La force du roman réside dans l’inversion des rôles père-fils. Au début, c’est Jean qui prend soin d’Henri – ou du moins pense savoir ce qui est bon pour lui. Puis l’octogénaire se retrouve dans la position de celui qui doit prendre soin de son propre fils. Il toilette, nourrit et rassure un Jean mutique et vulnérable. Ce retournement met en lumière la manière dont les individus et les familles abordent la question de l’aidance. Dans son roman, Caroline Allan soulève les tensions qui apparaissent lorsque les proches doivent assumer des rôles auxquels ils n’étaient pas destinés. Le personnage d’Henri, bien que détestant toute forme de dépendance, se trouve malgré tout dans un rôle de soutien, qu’il n’avait pas envisagé. Cette réflexion, loin de se limiter à une critique de la société, invite à remettre en question les injonctions familiales, le regard sur les aînés, notre liberté de refuser de devenir un fardeau et notre capacité à accepter de l’aide.

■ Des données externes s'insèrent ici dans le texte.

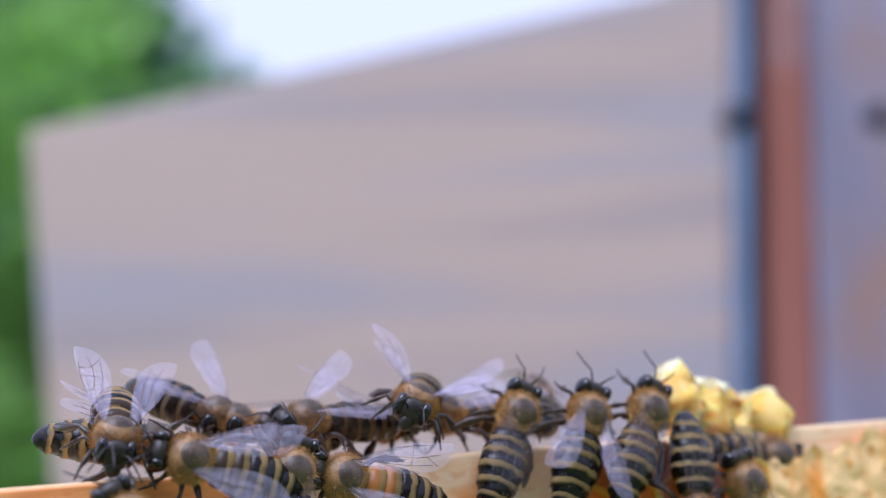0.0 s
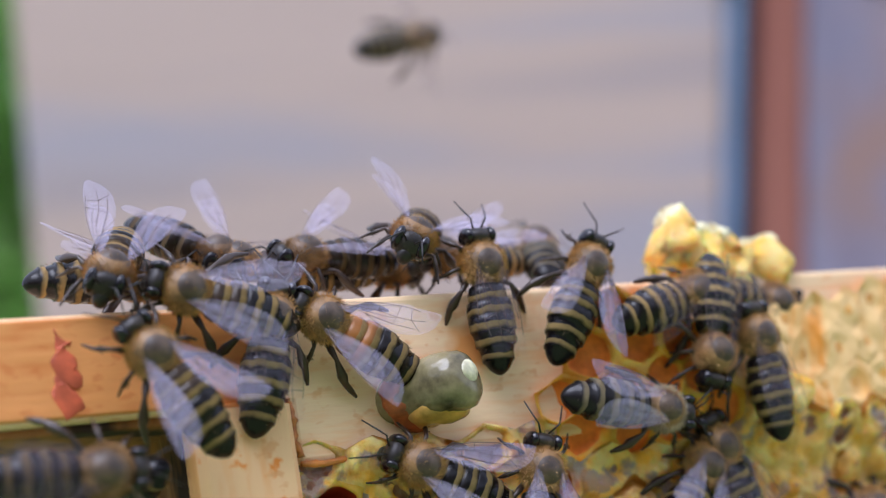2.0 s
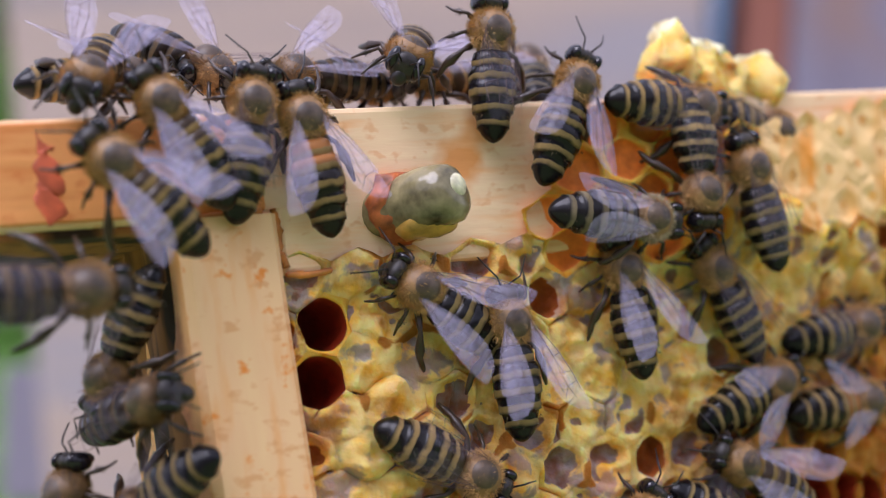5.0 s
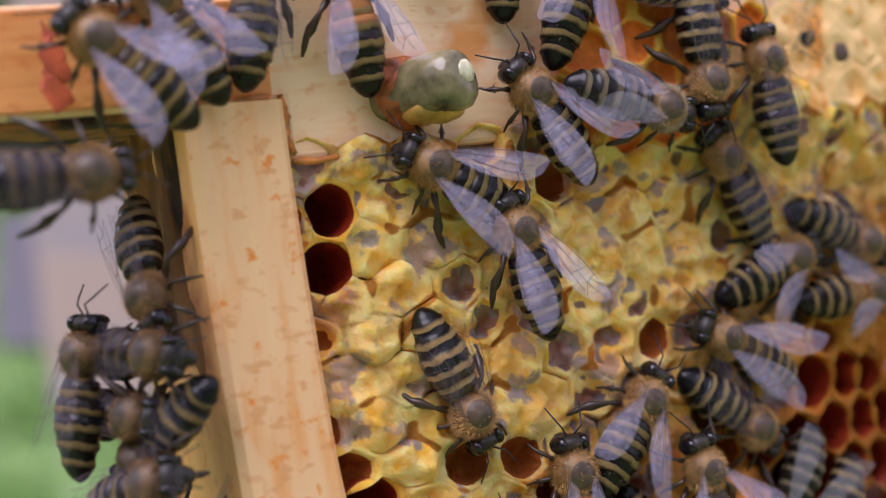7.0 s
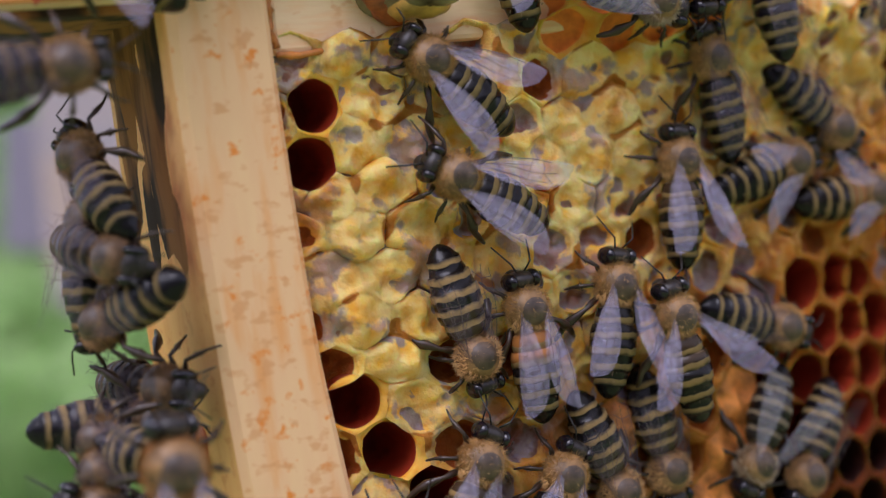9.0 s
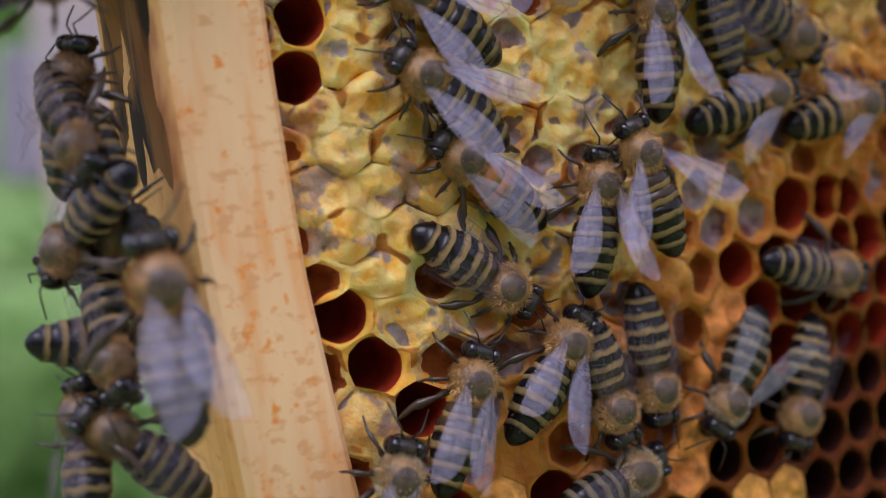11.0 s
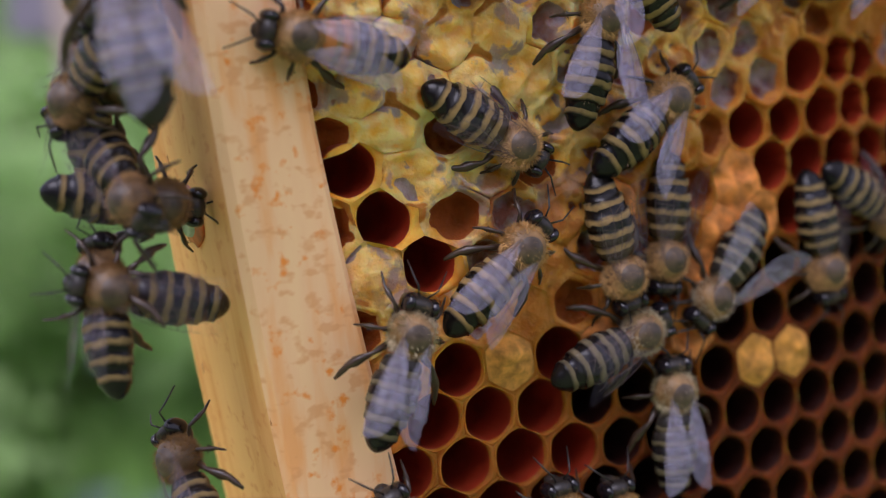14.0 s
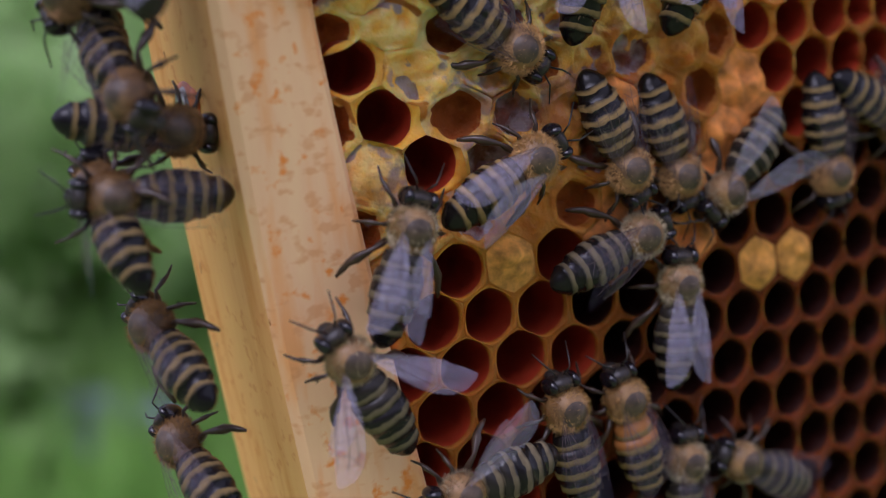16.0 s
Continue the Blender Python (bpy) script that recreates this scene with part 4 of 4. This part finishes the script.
def motions():
    crawl(bees[0], "back", 7, ((0, -30.1, 36.4, -14), (0.5, -29.8, 37.5, -21), (2, -30.7, 36.0, 10), (3, -30.9, 35.5, 16), (4, -30.2, 36.5, 23), (16, -30.2, 36.5, 23)))
    crawl(bees[1], "brow", 2, ((0, -29.8, 36.4, -100), (0.5, -29.5, 36.7, -103), (1, -30.3, 36.1, -103), (1.5, -29.9, 36.3, -107), (2, -29.9, 36.2, -113), (3, -30.3, 36.1, -120), (3.5, -30.2, 36.0, -120), (4, -30.2, 35.9, -117), (16, -30.2, 35.9, -117)))
    crawl(bees[2], "front", -2, ((0, -21.5, 33.0, 168), (0.5, -21.5, 33.7, 166), (1, -21.4, 34.2, 158), (1.5, -20.8, 33.1, 174), (2, -21.8, 33.1, 165), (3, -22.4, 32.5, 149), (3.5, -22.7, 32.0, 141), (4, -22.9, 31.6, 131), (6.5, -23.9, 31.0, 122), (7.5, -24.2, 30.5, 123), (16, -24.2, 30.5, 123)))
    crawl(bees[3], "front", -5, ((0, -26.2, 25.9, 121), (0.5, -25.7, 26.5, 122), (1, -25.5, 26.4, 126), (1.5, -24.6, 25.9, 130), (2, -24.3, 26.0, 127), (3, -25.0, 26.2, 130), (3.5, -25.3, 25.9, 134), (4, -25.2, 25.8, 135), (6.5, -27.1, 26.6, 139), (7.5, -27.3, 27.0, 141), (9, -26.9, 27.4, 142), (16, -26.9, 27.4, 142)))
    crawl(bees[4], "front", -1, ((0, -16.2, 30.9, 77), (0.5, -16.2, 30.9, 77), (2, -17.6, 29.9, 83), (3, -17.6, 31.8, 86), (3.5, -17.7, 31.6, 87), (4, -18.1, 31.3, 83), (6.5, -18.1, 33.1, 87), (7.5, -18.3, 33.4, 86), (16, -18.3, 33.4, 86)))
    crawl(bees[5], "front", -1, ((0, -9.7, 32.4, 168), (0.5, -9.9, 32.1, 162), (1, -10.1, 32.2, 161), (1.5, -10.9, 31.9, 148), (2, -11.5, 31.3, 151), (3, -11.9, 32.2, 140), (3.5, -12.3, 31.5, 126), (4, -13.8, 30.7, 111), (6.5, -11.6, 32.5, 103), (7.5, -10.4, 33.7, 103), (16, -10.4, 33.7, 103)))
    crawl(bees[6], "brow", 3, ((0, -5.5, 41.1, -132), (0.5, -5.3, 41.9, -132), (2, -5.7, 41.5, -133), (3, -5.6, 41.5, -130), (4, -5.4, 40.7, -130), (16, -5.4, 40.7, -130)))
    crawl(bees[7], "front", 0, ((0, 2.6, 37.8, 72), (0.5, 2.6, 35.9, 72), (1, 2.4, 35.6, 77), (1.5, 0.9, 35.4, 90), (2, 0.3, 36.5, 98), (3, 0.7, 37.8, 91), (3.5, 1.0, 38.3, 94), (4, 1.7, 40.2, 90), (6.5, 1.6, 40.9, 93), (16, 1.6, 40.9, 93)))
    crawl(bees[8], "front", 0, ((0, 8.1, 37.7, 74), (0.5, 8.0, 37.1, 73), (1, 7.7, 37.2, 73), (1.5, 8.0, 37.2, 72), (2, 7.9, 36.9, 70), (3, 7.8, 36.8, 71), (3.5, 7.8, 36.8, 72), (4, 7.8, 36.7, 72), (6.5, 7.2, 36.6, 75), (7.5, 7.4, 36.9, 77), (16, 7.4, 36.9, 77)))
    crawl(bees[9], "front", -1, ((0, 17.6, 33.2, -91), (0.5, 17.7, 33.1, -95), (1, 18.5, 32.6, -95), (1.5, 19.1, 33.4, -96), (2, 19.4, 33.7, -96), (3, 18.8, 32.7, -92), (3.5, 18.9, 32.1, -88), (4, 19.0, 32.2, -88), (6.5, 18.1, 31.1, -82), (7.5, 18.7, 31.4, -82), (16, 18.7, 31.4, -82)))
    crawl(bees[10], "front", -1, ((0, 23.2, 32.1, 107), (0.5, 23.1, 31.6, 111), (1, 23.8, 31.7, 108), (1.5, 24.0, 31.8, 108), (2, 24.1, 31.4, 101), (3, 23.9, 31.2, 109), (3.5, 24.1, 30.9, 111), (4, 24.0, 30.9, 107), (6.5, 25.1, 29.4, 106), (7.5, 24.7, 29.7, 102), (9, 25.7, 29.9, 104), (16, 25.7, 29.9, 104)))
    crawl(bees[11], "front", -1, ((0, 12.4, 26.5, -2), (1, 12.4, 26.5, -2), (1.5, 12.6, 26.1, -3), (2, 12.4, 26.3, -5), (3, 12.5, 26.7, 1), (3.5, 12.3, 26.8, 0), (4, 11.9, 26.8, 0), (6.5, 12.8, 27.0, -6), (7.5, 12.8, 26.7, -14), (9, 13.0, 27.3, -13), (16, 13.0, 27.3, -13)))
    crawl(bees[12], "front", -1, ((0, 21.8, 21.3, 116), (1.5, 21.8, 21.3, 116), (2, 21.8, 21.6, 112), (3, 22.9, 21.4, 113), (3.5, 22.4, 21.5, 116), (4, 22.5, 21.5, 119), (6.5, 23.4, 21.3, 121), (7.5, 23.2, 20.8, 117), (9, 22.5, 20.7, 106), (11.5, 23.1, 20.8, 110), (16, 23.1, 20.8, 110)))
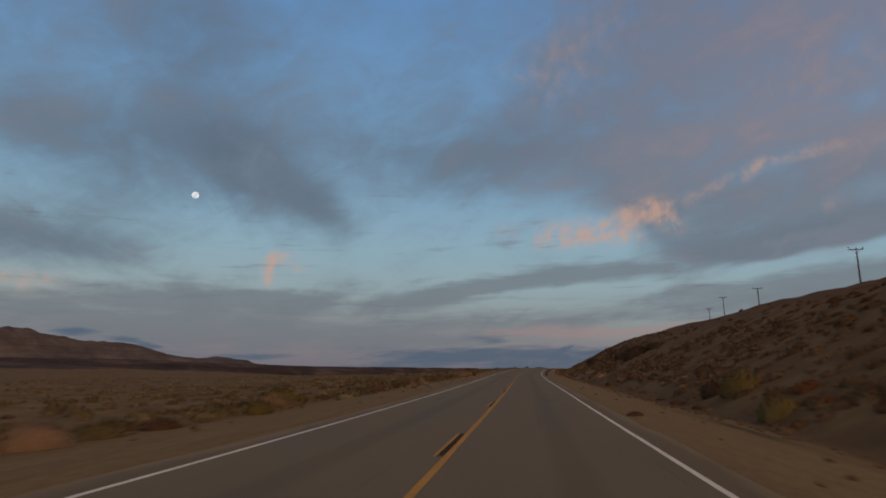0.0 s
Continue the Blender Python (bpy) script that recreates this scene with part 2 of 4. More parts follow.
# a slate shelf of cloud along the horizon, its top climbing to the right
rim = stops(calc("MULTIPLY_ADD", u_deg, 0.01, 0.5), *[(0.5 + u * 0.01, (v * 0.1,) * 3) for u, v in (
    (-18, 0.3), (-12, 1.1), (-4, 1.6), (6, 2.1), (12.5, 2.6), (17, 3.0), (21.5, 3.0), (26.5, 3.35), (31, 3.65), (35, 3.9), (40, 4.1), (46, 4.2), (50, 4.2))])
depth = calc("SUBTRACT", calc("MULTIPLY", rim, 10.0), v_deg)
ragged_rim = calc("ADD", lined, calc("MULTIPLY_ADD", heaps, 0.8, -0.4))
depth = calc("ADD", depth, calc("MULTIPLY", ragged_rim, ramp(u_deg, 12.0, 30.0, 5.0, 0.9)))
shelf = calc("MULTIPLY", ramp(depth, -0.06, 0.26), ramp(u_deg, -16.0, 2.0, 0.4, 1.0))
breaks = calc("MAXIMUM", ramp(ragged_rim, -0.22, 0.06, 0.4, 1.0), ramp(u_deg, 16.0, 28.0, 0.0, 0.93))
shelf = calc("MULTIPLY", shelf, breaks)
# a dark wedge and a thin bar float over its far end
keen_v = calc("MULTIPLY_ADD", ragged_rim, 0.25, v_deg)
wedge_top = edge(u_deg, (40.6, 4.4), (41.1, 4.58), (42.4, 4.85), (43.6, 5.25), (44.8, 5.55), (46.5, 5.85), (50, 6.1), (56, 5.0))
wedge_low = edge(u_deg, (40.6, 4.5), (42.5, 4.52), (45.5, 4.62), (50, 4.7), (56, 5.2))
wedge = calc("MULTIPLY", calc("SUBTRACT", 1.0, over(keen_v, wedge_top, 0.16)), over(keen_v, wedge_low, 0.12))
bar = calc("MULTIPLY", ramp(calc("ABSOLUTE", calc("SUBTRACT", keen_v, 6.22)), 0.16, 0.04), ramp(calc("ABSOLUTE", calc("SUBTRACT", u_deg, 44.1)), 1.7, 0.9))
shelf = calc("MAXIMUM", shelf, calc("MAXIMUM", wedge, calc("MULTIPLY", bar, 0.8)))
clear = stops(calc("DIVIDE", v_deg, 90.0), (0.0, (0.145, 0.152, 0.188)), (0.022, (0.178, 0.18, 0.212)), (0.05, (0.225, 0.275, 0.302)),
              (0.075, (0.25, 0.345, 0.39)), (0.11, (0.235, 0.37, 0.46)), (0.16, (0.187, 0.335, 0.48)), (0.23, (0.152, 0.30, 0.495)),
              (0.32, (0.116, 0.248, 0.465)), (1.0, (0.06, 0.13, 0.27)))
nishita = node("ShaderNodeTexSky")
nishita.sky_type, nishita.sun_disc, nishita.altitude = "NISHITA", False, 900
nishita.sun_elevation, nishita.sun_rotation = radians(1.0), radians(154)
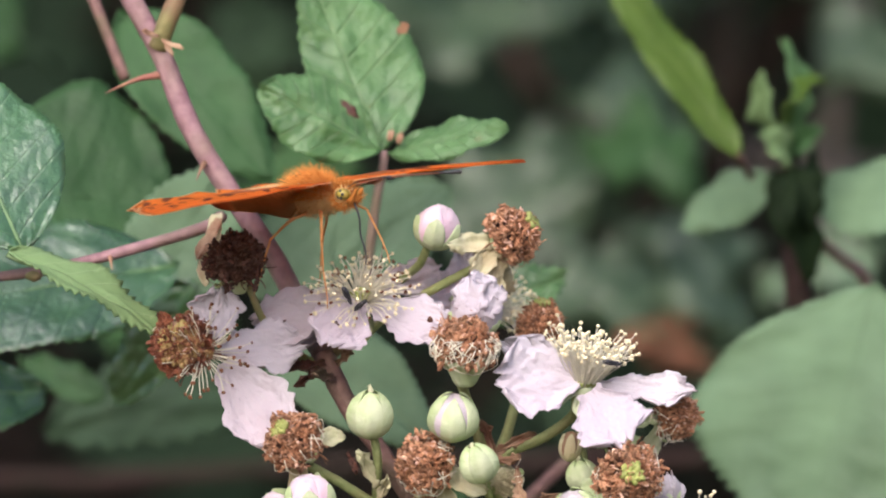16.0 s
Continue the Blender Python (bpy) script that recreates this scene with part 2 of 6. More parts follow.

La petite annonce ne se contente pas d’ouvrir une fenêtre sur une cellule familiale en crise. Le roman explore aussi une autre manière de vieillir : ensemble. Henri, en choisissant de vivre chez lui avec des colocataires de son âge, propose une forme de solidarité intragénérationnelle et interpersonnelle qui s’avère plus enrichissante qu’il ne l’avait imaginée. La colocation entre personnes âgées, loin d’être une solution marginale, est vue comme un moyen de préserver l’autonomie tout en cultivant une forme de convivialité et d’entraide. L’auteure, avec ses dialogues parfois cinglants et son sens de l’ironie, nous montre que le vivre ensemble est possible, même dans les situations les plus chaotiques.

Henri, avec son caractère bien trempé, devient un personnage attachant, un vieux ronchon qui nous fait rire tout en nous invitant à réfléchir au fait que nos (grands-)parents et nous-mêmes, nous n’allons pas en rajeunissant… Et que, peut-être, un jour, nous aussi nous aimerions finir en coloc’ avec nos vieilles amies.

Caroline Allan, La petite annonce, Bruxelles, Lilys, 2025, 170 pages.